The wilderness sign was now behind us and we could see the parking ahead of us. We just needed to cross the creek one more time. However, there was a lot of what looked to be marble off the trail. Deciding we had plenty of time, we headed in that direction to check it out. There was a user created trail there so we followed it. It took us down to Dinkey Creek again. I had never been here before myself so it was all new. We heard the plunging of water in a pool. A waterfall must have been close by and soon we saw it. Quickly, we crossed the creek by building a crossing out of down logs. Once across we took a moment to grab a photo.
There was another use trail heading back towards the vehicles. We followed it and it was well established. There were signs stating the trail was no longer maintained, but I think all the traffic it gets from people exploring the geological area has kept it in good shape.

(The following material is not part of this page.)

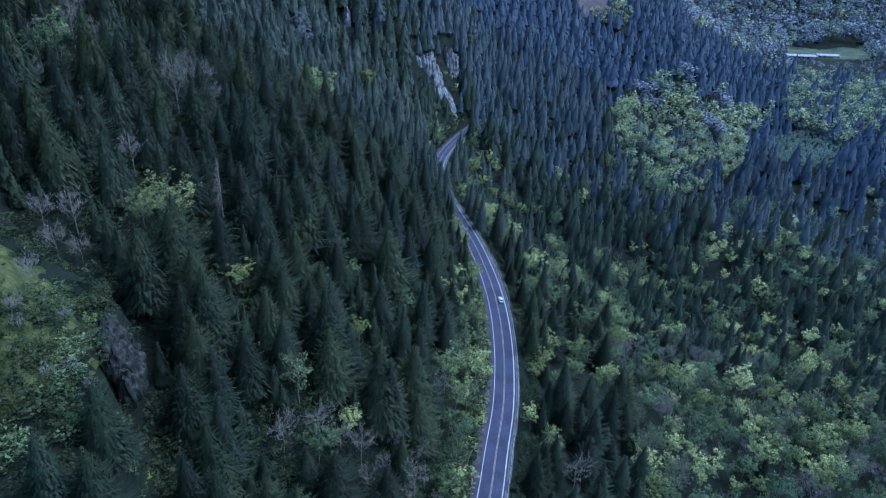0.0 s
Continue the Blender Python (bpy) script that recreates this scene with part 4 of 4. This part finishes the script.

Soon we were back at the vehicle only to get one more surprise before leaving.
We had not seen any wildlife on the entire trek. At least any big “game” as one could put it. With our bags off our backs and eating a final snack we saw a doe moving through the parking area. Nobody was around and she didn’t seem afraid at all. She was rather healthy looking and seemed to be enjoying her stroll. We thought this was a great way to end our day! Now loaded up in the truck we made our way back down the mountain. Before going we looked east once more and saw the storm had “followed” us out to the trailhead. Thankfully we started early and almost completed all the sites we set out that day.